Data: Trust but Clarify – a Simple Coin-Toss Example

In his book Black Swan, Nassim Taleb poses the question “If I were to flip a coin 99 times and it came up tails each time, what are the odds it comes up tails on the 100th flip?”

I love asking this question because the logical, well trained and educated mathematician or computer scientist knows from Probability 101 that the result of a coin-toss is not dependent on previous results. We are taught that a less-educated person might think previous results do matter. However, if we’re open-minded and don’t jump to quick conclusions, we might realize there is something different here. From Statistics 101, we should know that the odds of a coin coming up tails 99 times in a row are essentially infinitely small. A more cautious person might also think: why am I being asked such a simple question?

The wisdom lies in recognizing the bigger picture and considering all the data we are given. By being asked a simple question, we might suspect there’s something deeper there. By recognizing that 99 tails in a row is basically impossible for a “fair” coin, we should conclude that this is obviously not a fair coin. That information is part of the data we are given. However, it’s something we easily overlook when we think we know the obvious answer.

We should trust the mathematics we were taught in Probability 101. However, we should also trust our instincts that despite the pure math answer, there is something strange here. So, the “Trust but Clarify” question here is “Are we talking about a fair coin?”

Asking this coin-toss question in an interview tells me a lot about a person. The initial answer is much less significant than the revealing dialog that follows.

Why Clarify and not Verify?

The more commonly used phrase is “trust but verify.” It may simply, but it can make a big difference. Trust but “verify” implies there is cause for some doubt to the veracity of the data. This can lead to you data science team feeling questioned and attacked. This can lead to defensiveness. You could choose to clarify your understanding of the data. Ask if that same data could be presented differently to provide additional insights. You would now be collaborating with your data science team. In the above example, the data as it was originally presented and 100% accurate. The clarification of what this data looked when broken out by persona added the clarity that improved overall user experience. This was almost overlooked and would have resulted in a missed opportunity.

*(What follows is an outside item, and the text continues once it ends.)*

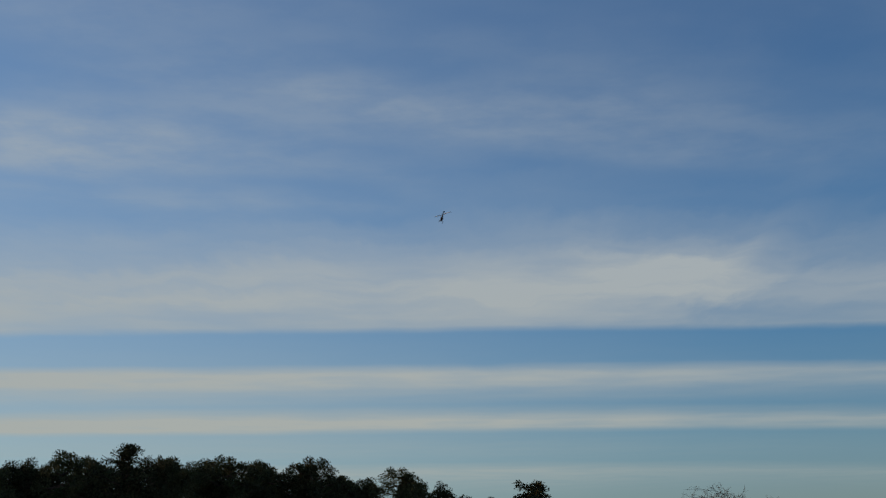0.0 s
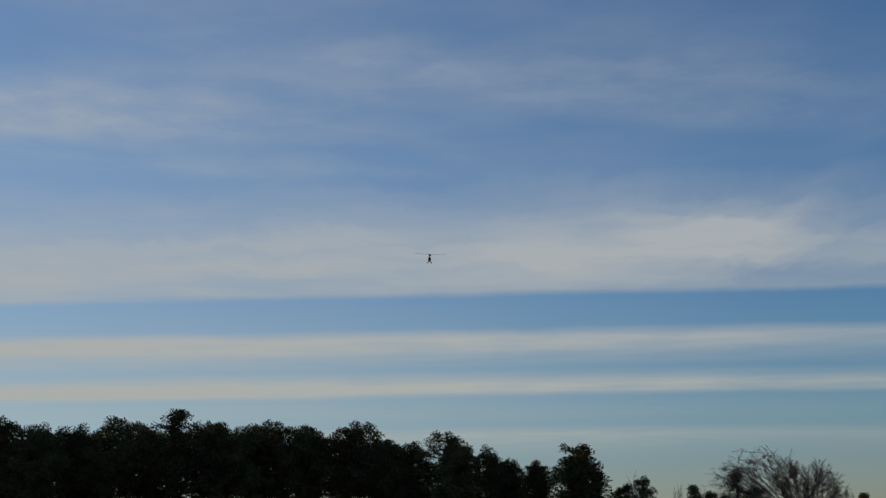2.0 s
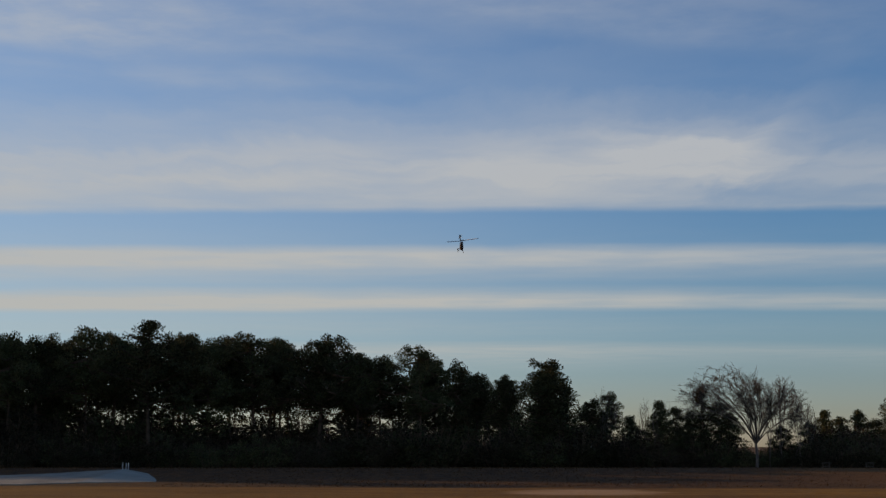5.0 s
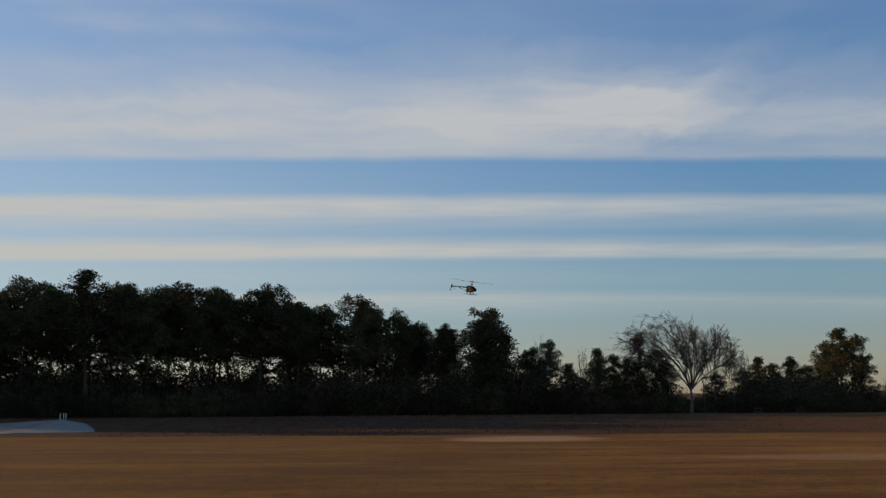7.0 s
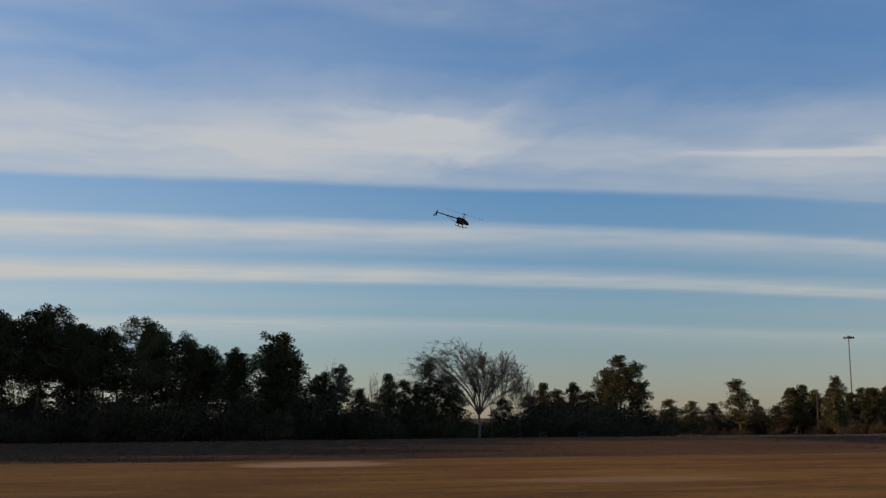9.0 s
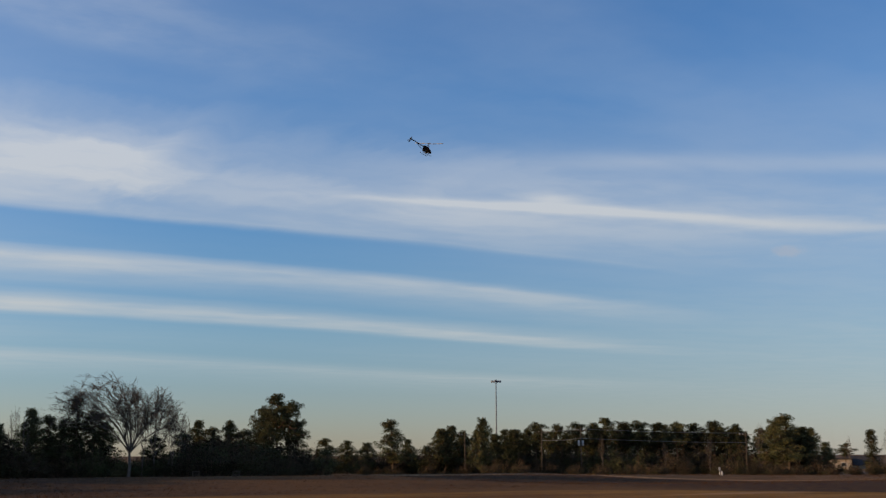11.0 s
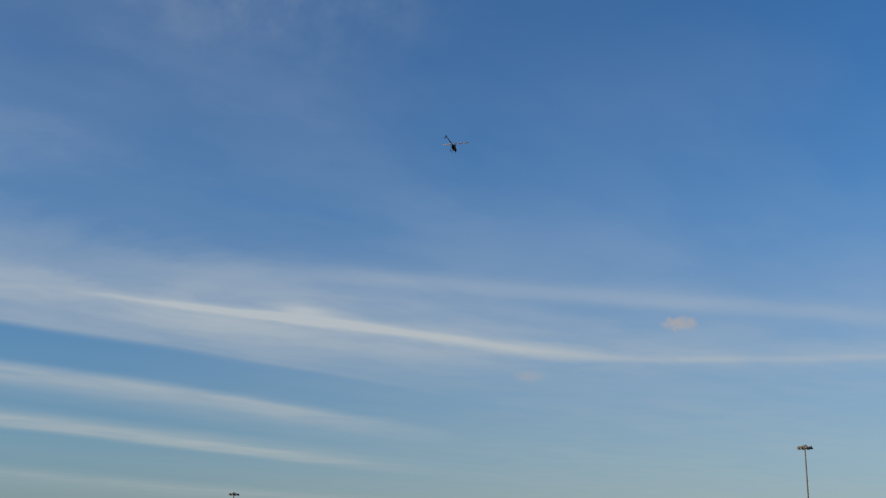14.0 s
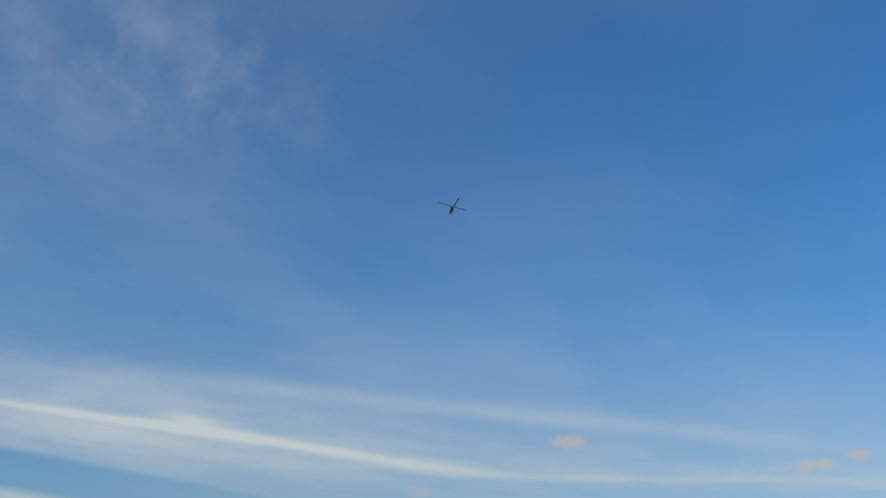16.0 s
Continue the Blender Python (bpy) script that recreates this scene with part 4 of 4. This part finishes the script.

Trust but Clarify in data from A/B Tests and User Surveys

Prior to IMVU, we acquired a company that had a great product and a large and loyal customer base. I remember meeting the head of product and asking why they had decided to sell. He mentioned that the business hadn’t been going as well as they had hoped for several years. The consistently had issues with customer satisfaction. They had started by implementing the best practices of A/B tests. They always used data to determine which implementation of a feature resonated better with customers. Things surprisingly did seem to get better. So, at the end of each year, they put a big effort in surveying customers. It consistently came back that about 50% of the customers were very frustrated with the product.

They asked their disgruntled customers for specifics on what frustrated them. They took that data and those insight to redesign the user experience. However, for three years in a row, the end of year surveys resulted in 50% of the customers unhappy. Again the grievances were addressed, but no change. Einstein’s quote on insanity comes to mind. So, they sold they company.

Was the Data or the Process Wrong?

Ultimately, neither the data nor their processes were wrong. Both data and industry proven processes did not achieve the desired improvements. It seemed some clarification in how to intepret and act on the data was in order.
I decided to clarify what the data had been telling them. He explained how customers would complain the product was too complex; so, they made it simpler. The the customers would complain that the product wasn’t feature rich enough. I asked if it was possible that they had two types of customers:

  1. Casual Users – Those that wanted a simple and easy-to-use experience
  2. Power Users – Experts in what they were doing and that wanted as many features and bells and whistled. Ones that weren’t overwhelmed by some many choice but rather celebrated them.

I further asked if it would be possible to implement two variants. One each based on the type of customer. The product manager’s jaw dropped as he stared at me without words for a couple of minutes. He exclaimed he now knew how in their next release. By solving for both personas they would significantly increase customer satisfaction in their end of year release.

Again, bot the data and the process was “right” the value came from clarifying what it was telling us.